What has caused it? It’s probably not scandal either. The Courier Mail has been campaigning hard on the Council’s failure to release up-to-date flood maps, so they measured how many people have been influenced in their voting decision by this. 78% said they hadn’t been influenced.
It seems that the swing has probably been caused by a contest between energy and apathy. Campbell Newman really looks like he wants to win while Quinn looks like he expects to win.
The Courier also polled for voting intentions in the wards (Brisbane has a Lord Mayor elected at large from the city as a whole and 26 councillors elected on the traditional Westminster representative model). This part of the poll can’t be taken too seriously as it asks “Which party or candidate will receive your number one vote [in your ward]?” Experience, not to mention statistical method, says that any poll which does not use actual candidate names will be wrong. Which raises an interesting question. We know that incumbency counts for a lot in BCC elections – every Liberal loss in the last 13 years has occurred when an incumbent resigned. This time around Labor has a incumbents not recontesting in Morningside and Marchant, while the Councillor for Moorooka resigned 12 months ago. One would normally consider Morningside safe, and Moorooka should also be out of reach, but Marchant has been held by the Liberals previously.
Suddenly some interest in an election that has still to excite most voters.

Posted by Graham at 10:02 am | Comments (3) |
Filed under: Uncategorized


  1. And of course, Tim Quinn resigned from Dutton Park which is now ablaze with anti-labor sentiment. That’s a ward to watch.

    Comment by g.shine — March 26, 2004 @ 2:24 pm

  2. You’re quite right of course. Although if Dutton Park were to go to anyone it would be the Greens I think. The Councillor – Helen Abrahams – is a re-tread, having been the Councillor for Paddington for three years between 1991 and 1994. I think she lost out to David Hinchliffe in a preselection when the ward was abolished and was noted for riding a bike around the place. Not that being a retread is any sort of sin – my good friend Carol Cashman is also a retread losing out to Graham Clay in a preselection when her ward was abolished. She has proven to be one of the council’s most effective councillors, and gets praise from both sides for being a smart and tough representative.

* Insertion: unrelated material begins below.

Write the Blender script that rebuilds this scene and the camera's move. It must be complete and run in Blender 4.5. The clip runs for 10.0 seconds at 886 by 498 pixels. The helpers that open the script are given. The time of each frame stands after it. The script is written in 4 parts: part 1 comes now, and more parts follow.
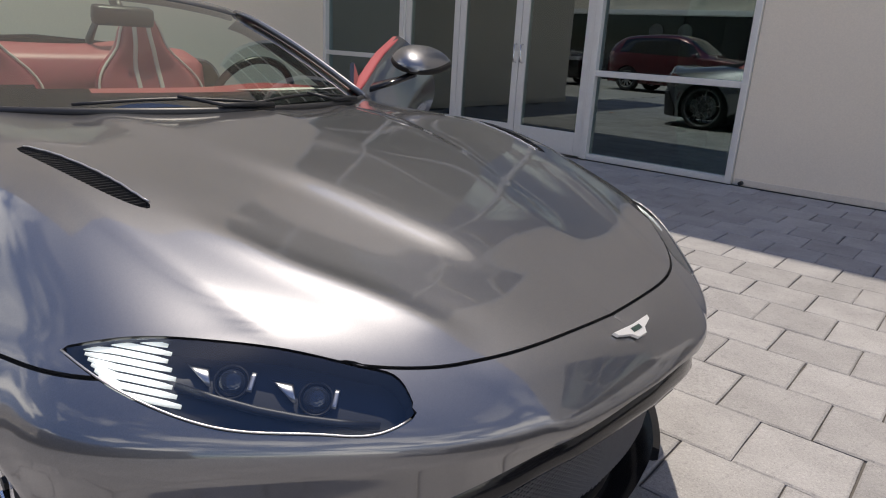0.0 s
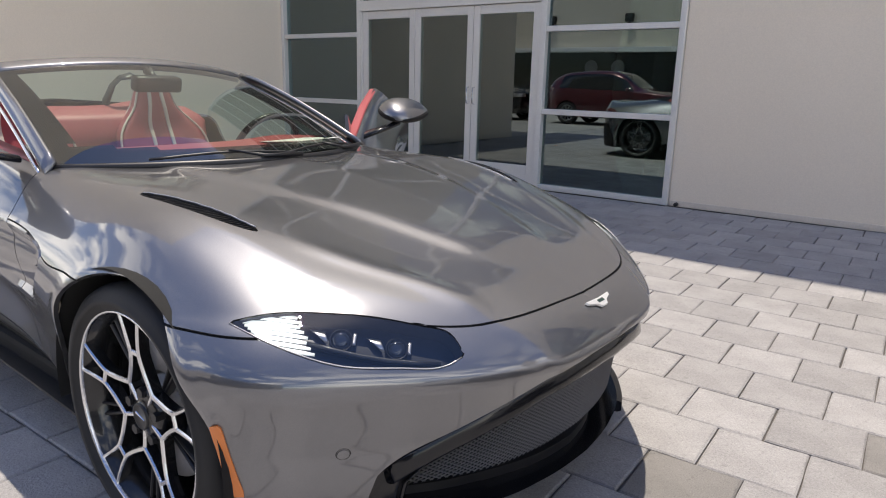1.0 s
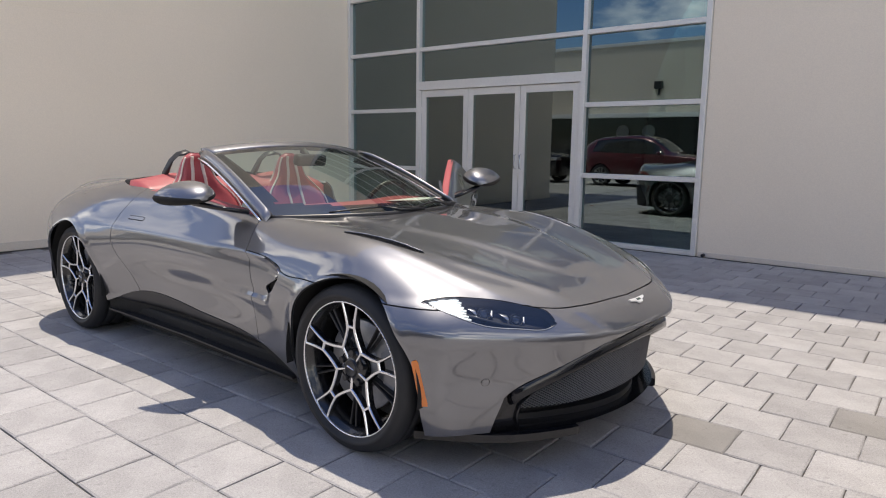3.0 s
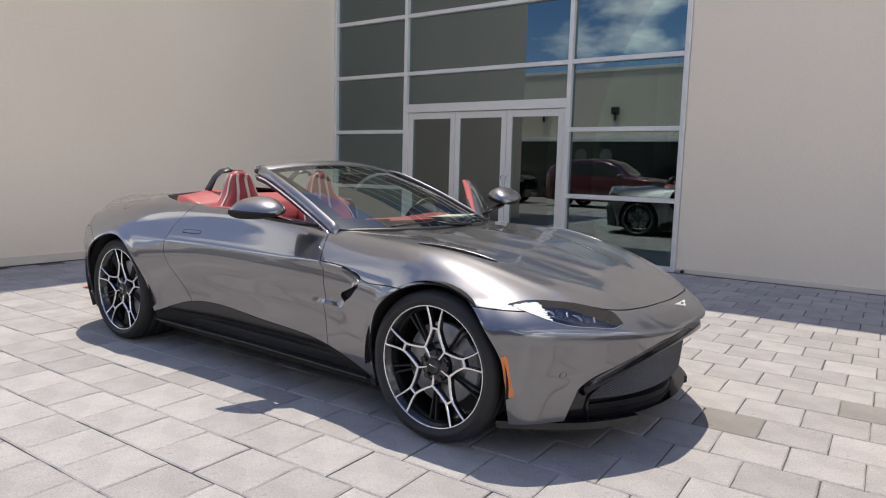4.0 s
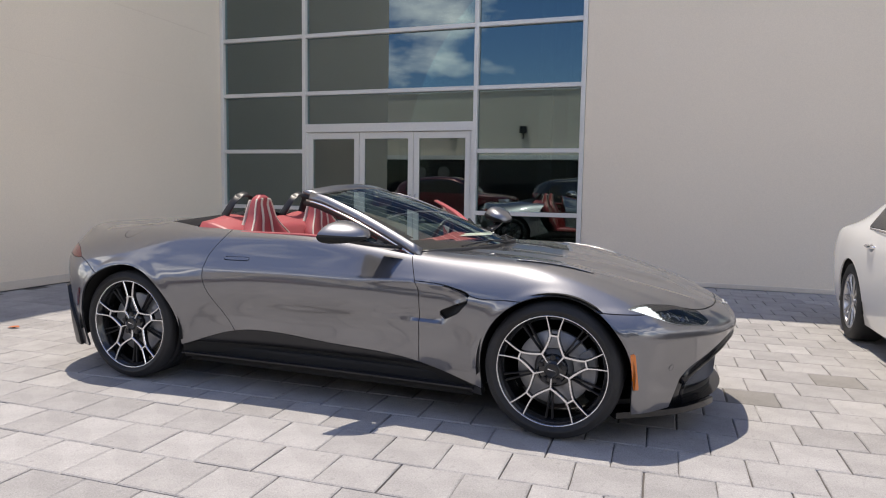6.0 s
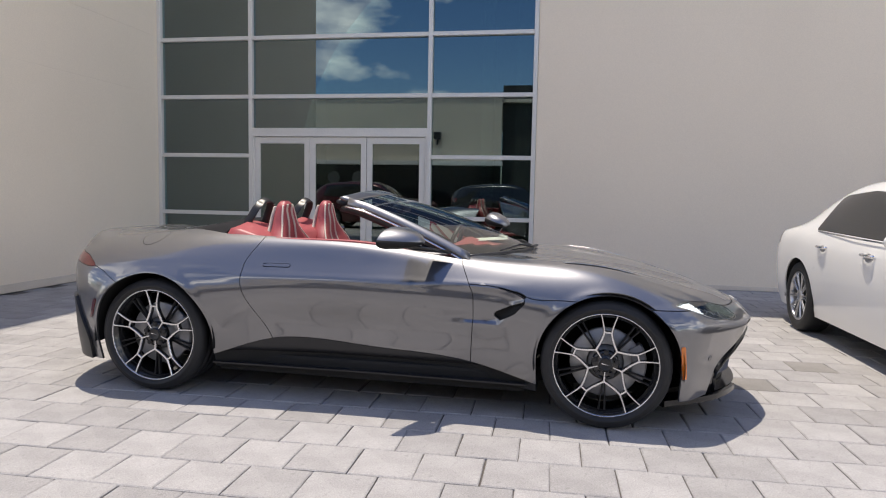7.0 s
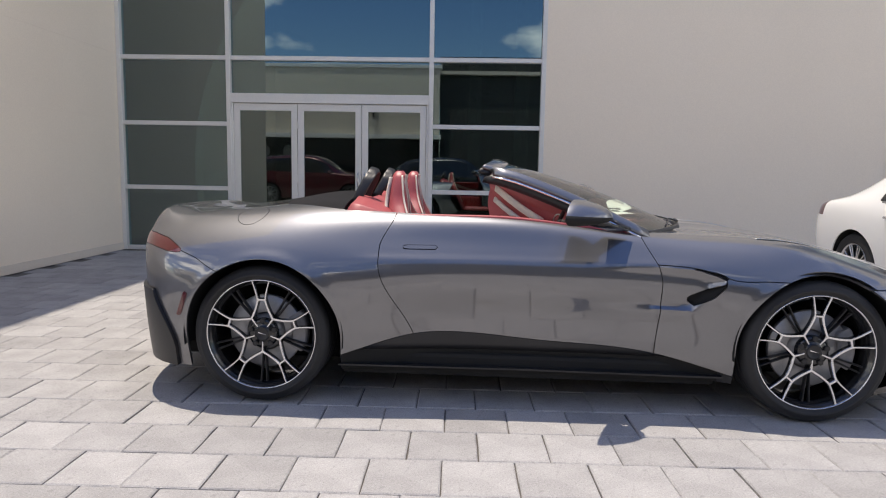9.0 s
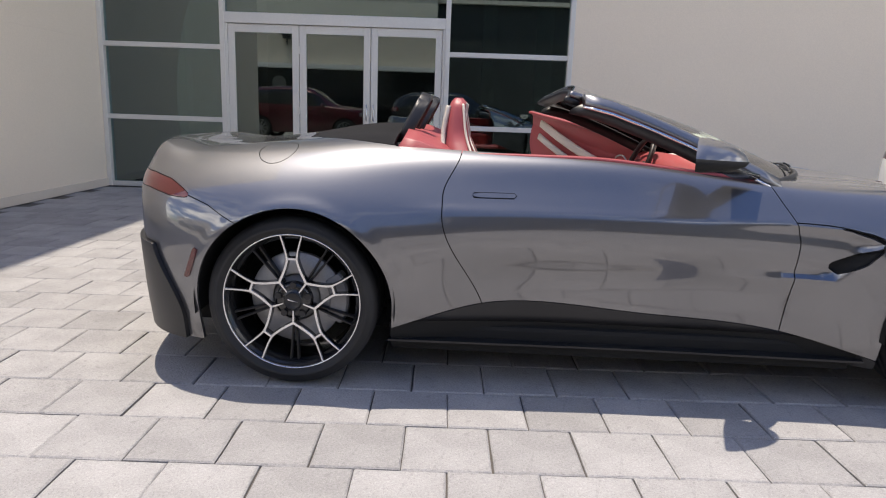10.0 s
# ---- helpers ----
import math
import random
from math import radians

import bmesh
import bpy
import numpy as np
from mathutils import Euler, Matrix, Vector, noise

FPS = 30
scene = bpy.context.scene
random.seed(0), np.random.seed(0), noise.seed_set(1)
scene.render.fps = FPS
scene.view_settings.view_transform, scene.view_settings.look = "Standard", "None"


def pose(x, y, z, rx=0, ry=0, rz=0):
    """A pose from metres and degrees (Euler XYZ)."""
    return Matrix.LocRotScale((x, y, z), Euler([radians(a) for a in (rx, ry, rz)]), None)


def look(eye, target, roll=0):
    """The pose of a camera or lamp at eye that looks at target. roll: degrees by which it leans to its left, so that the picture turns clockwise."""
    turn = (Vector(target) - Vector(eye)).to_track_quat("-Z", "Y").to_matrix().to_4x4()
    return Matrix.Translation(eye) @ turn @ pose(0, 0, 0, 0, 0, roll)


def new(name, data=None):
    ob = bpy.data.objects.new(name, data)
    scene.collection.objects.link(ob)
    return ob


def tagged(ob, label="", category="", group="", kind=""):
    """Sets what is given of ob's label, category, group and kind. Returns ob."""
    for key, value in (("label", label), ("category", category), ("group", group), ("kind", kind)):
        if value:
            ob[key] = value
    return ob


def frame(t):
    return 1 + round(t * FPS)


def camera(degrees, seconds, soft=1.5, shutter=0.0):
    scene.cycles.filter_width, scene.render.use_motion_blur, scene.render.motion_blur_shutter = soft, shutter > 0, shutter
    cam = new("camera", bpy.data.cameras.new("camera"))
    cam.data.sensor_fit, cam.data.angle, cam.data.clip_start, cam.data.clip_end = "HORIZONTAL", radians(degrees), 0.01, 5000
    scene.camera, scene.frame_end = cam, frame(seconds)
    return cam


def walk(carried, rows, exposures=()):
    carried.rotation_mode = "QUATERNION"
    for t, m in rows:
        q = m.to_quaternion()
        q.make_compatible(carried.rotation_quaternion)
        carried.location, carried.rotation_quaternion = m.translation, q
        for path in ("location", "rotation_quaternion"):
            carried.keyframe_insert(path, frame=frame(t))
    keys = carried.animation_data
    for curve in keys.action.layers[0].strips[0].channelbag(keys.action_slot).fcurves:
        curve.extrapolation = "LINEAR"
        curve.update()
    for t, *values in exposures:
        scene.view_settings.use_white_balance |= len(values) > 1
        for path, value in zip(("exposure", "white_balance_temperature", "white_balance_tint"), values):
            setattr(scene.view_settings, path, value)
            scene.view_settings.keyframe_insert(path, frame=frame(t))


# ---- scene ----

    Comment by Graham Young — March 26, 2004 @ 4:45 pm

  3. Graham,
    As a blue-ribbon Liberal that helped a Liberal candidate at a solid Labor booth in a solid BCC Labor ward, I’d offer these comments and observations about the day and result:
    * Tim Quinn is Labor’s first victim of “Just Vote One”. At my booth, 77% of Green votes exhausted. This was a booth that returned a 3:1 Labor majority at the recent state election, but thanks to Newman’s surge, and Greens exhausting, came back to a 55/45 margin in the mayoral two candidate preferred. A dash of Ralph Nader, perhaps?
    * I think a lot of non-Liberal voters felt more comfortable about Newman because they saw him a candidate that happened to be a Liberal, rather than as a Liberal running for Lord Mayor. There’s a difference – and that gap made it easier for some to vote for him. Gail Austen tried this in 2000, and failed. The ‘can do’ man succeeded.
    * We’re not far off from having an inner urban Brisbane seat with a two-candidate preferred count including a Green. Dutton Park is an obvious choice, but I’d also be interested in some booth results in Toowong and Central wards to see if it’s happening there a bit, at the micro level.
    * Newman’s going to wear the robes. Sound!